L’État guinéen a invité en 2015 les miniers Rusal, GAC et la CBG à mutualiser leurs moyens pour la moderniser en vue d’un usage commun. « Tout en étant concurrents, on peut travailler ensemble, remarque Malick N’Diaye. La Compagnie de bauxite de Dian-Dian, détenue par Rusal, a ainsi commencé l’année dernière à l’utiliser pour exporter sa bauxite et depuis cette année GAC s’en sert aussi. »

Souleymane Traoré, directeur général de la Compagnie des bauxites de Guinée (CBG), renchérit : « Si chaque nouvel entrant devait construire son chemin de fer, cela aurait rendu les projets moins rentables. La proposition de l’État a été une idée innovante que la CBG, utilisateur historique de l’infrastructure, a bien voulu accepter ».

Partager les responsabilités

Ce qui n’était pas gagné d’avance. « Il était normal que l’utilisateur historique s’entoure des garanties pour s’assurer que ce partage d’usage n’impacte pas ses opérations », réagit Souleymane Traoré.

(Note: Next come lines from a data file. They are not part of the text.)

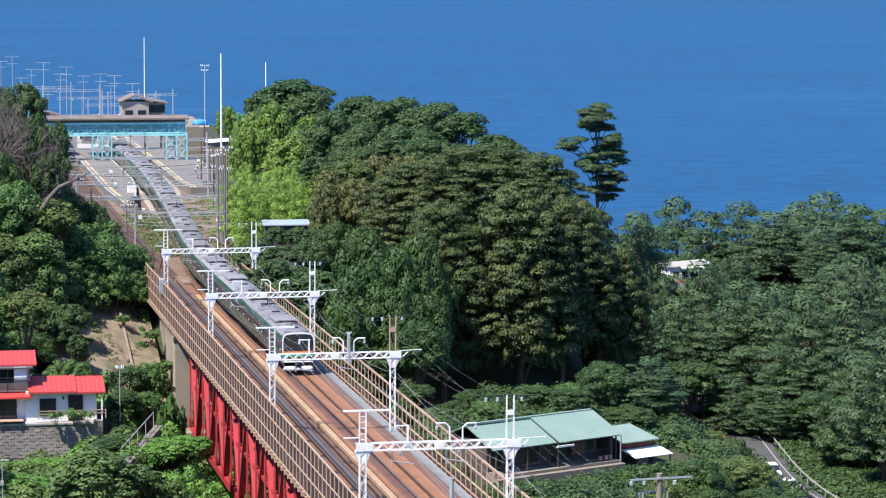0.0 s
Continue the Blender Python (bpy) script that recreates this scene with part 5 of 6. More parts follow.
def gantry(y, x0, x1, h, brown):
    """A light station portal: two slender poles and a thin trussed beam."""
    t = thing("station_gantry", "slender steel gantry carrying wires over the station tracks", "line portal", group="station gantries")
    m = M_TIMBER if brown else M_GALV
    for x in (x0, x1):
        bm = BM()
        rod(bm, P(x, y, -0.6), P(x, y, h + 1.6), 0.17, 0.12)
        part("pole", bm, m, t)
    bm = BM()
    for dz in (0, 0.45):
        bar(bm, P(x0 - 0.8, y, h + dz), P(x1 + 0.8, y, h + dz), 0.09, 0.09)
    n = int((x1 - x0) / 1.2)
    for i in range(n):
        a = x0 + i * (x1 - x0) / n
        b = x0 + (i + 1) * (x1 - x0) / n
        bar(bm, P(a, y, h + (0.45 if i % 2 else 0)), P(b, y, h + (0 if i % 2 else 0.45)), 0.05, 0.05)
    part("beam", bm, M_GALV, t)
    for k in range(3):
        x = x0 + (x1 - x0) * (0.25 + 0.25 * k)
        bm = BM()
        insulator(bm, P(x, y, h - 0.05))
        part("insulator", bm, M_PORC, t)
    return t


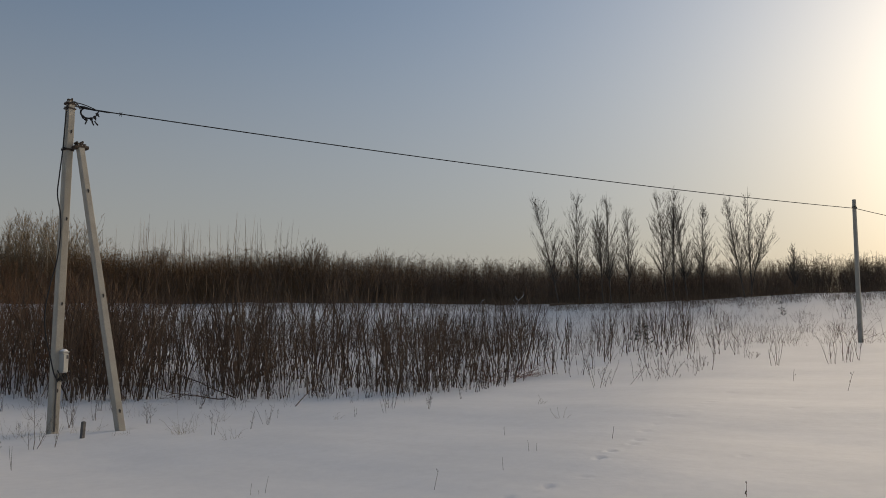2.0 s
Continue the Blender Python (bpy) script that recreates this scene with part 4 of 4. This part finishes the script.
NEEDLE = material("pine_needles", ((0.02, 0.035, 0.02), (0.05, 0.075, 0.04)), 5, 0.8, 0.0, 40, vary=0.3)
for az, r, h in ((54.0, 40.4, 0.9), (55.0, 37.6, 0.85), (63.6, 54.7, 0.8)):
    x, y = polar(az, r)
    wood, needles = pine_segs(rng, h)
    t = thing("young_pine", x, y, ground_z(x, y), "small dark green young pine on the snowy slope", "tree", "young pines on the slope")
    V, F = limbs_mesh(wood, 4)
    mesh_object("trunk", V.tolist(), F.tolist(), WOODS, t)
    V, F = limbs_mesh(needles, 3)
    mesh_object("needles", V.tolist(), F.tolist(), NEEDLE, t)


# ---- snow-laden snags and a log at the wood's edge ----
def build_snag(x, y, h, seed, label):
    r2 = np.random.default_rng(seed)
    t = thing("broken_snag", x, y, ground_z(x, y), label, "snag")
    segs = []
    pts, _d = limb(segs, (0, 0, -0.2), (0.1, 0.1, 1), h + 0.2, 0.03, r2, 4, 0.2, 0.0, 0.4)
    for k in (2, 3, 4):
        a = r2.uniform(0, 6.3)
        limb(segs, pts[k], (math.cos(a), math.sin(a), 0.6), h * 0.45, 0.018, r2, 3, 0.22, 0.05, 0.4)
    V, F = limbs_mesh(segs, 5)
    mesh_object("wood", V.tolist(), F.tolist(), WOODS, t)
    V, F = limbs_mesh([(a + np.array([0, 0, 0.03]), b + np.array([0, 0, 0.03]), 1.15 * r, 1.15 * q) for a, b, r, q in segs[1:]], 5)
    mesh_object("snow_cover", V.tolist(), F.tolist(), SNOW_CAP, t, "crust of white snow on the wood")


build_snag(46.6, 45.4, 1.15, 3, "broken snag crusted with white snow before the woods")
build_snag(44.6, 47.0, 0.7, 4, "low broken snag crusted with snow before the woods")
build_snag(37.5, 53.2, 1.0, 6, "broken snag crusted with white snow before the woods")
fallen(((50.9, 45.4, 0.1), (51.6, 44.8, 0.14), (52.6, 44.2, 0.1)), 0.12, "dark fallen log lying on snow under the birches", WOODS)

# short dry stalks over the far field, some crowded to darken shaded snow
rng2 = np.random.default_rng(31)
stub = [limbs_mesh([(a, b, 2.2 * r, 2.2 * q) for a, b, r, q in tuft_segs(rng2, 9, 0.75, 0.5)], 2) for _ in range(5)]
spots = []
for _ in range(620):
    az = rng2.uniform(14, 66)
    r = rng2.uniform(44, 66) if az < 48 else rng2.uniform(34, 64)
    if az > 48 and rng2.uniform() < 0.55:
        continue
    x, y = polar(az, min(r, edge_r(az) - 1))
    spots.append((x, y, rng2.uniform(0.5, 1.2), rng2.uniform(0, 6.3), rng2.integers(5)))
# scrub behind the belt, thickened to stand in for the snow's shade there
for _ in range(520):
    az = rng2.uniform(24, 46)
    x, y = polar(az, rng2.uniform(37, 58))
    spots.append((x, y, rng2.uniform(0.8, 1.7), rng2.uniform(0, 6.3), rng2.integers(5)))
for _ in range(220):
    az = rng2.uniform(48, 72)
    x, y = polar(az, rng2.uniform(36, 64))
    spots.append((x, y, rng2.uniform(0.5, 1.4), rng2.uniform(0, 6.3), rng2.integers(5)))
# dense dark band along the woods' foot, imitating the shade on the snow
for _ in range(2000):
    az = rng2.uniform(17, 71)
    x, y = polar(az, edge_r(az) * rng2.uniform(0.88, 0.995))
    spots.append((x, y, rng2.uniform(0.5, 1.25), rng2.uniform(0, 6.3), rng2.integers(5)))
scatter("field_stalks_and_shade", stub, spots, WEED, "short dry stalks over the far snow field, crowded into dark strips for shade", "stalks")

Marie Guis, avocate au barreau de Paris et spécialiste en développement de projet mines/infrastructures en Afrique chez Lincoln Legal Services, précise : « Notre rôle est de faire l’encadrement juridique, d’accompagner la répartition des responsabilités entre des acteurs aux intérêts potentiellement divergents. Il faut que le droit sache rester humble : c’est au gouvernement et aux miniers de donner le schéma directeur, et il est encore trop tôt pour dire quelle place sera donnée à l’adaptation des pouvoirs publics et à la régulation ».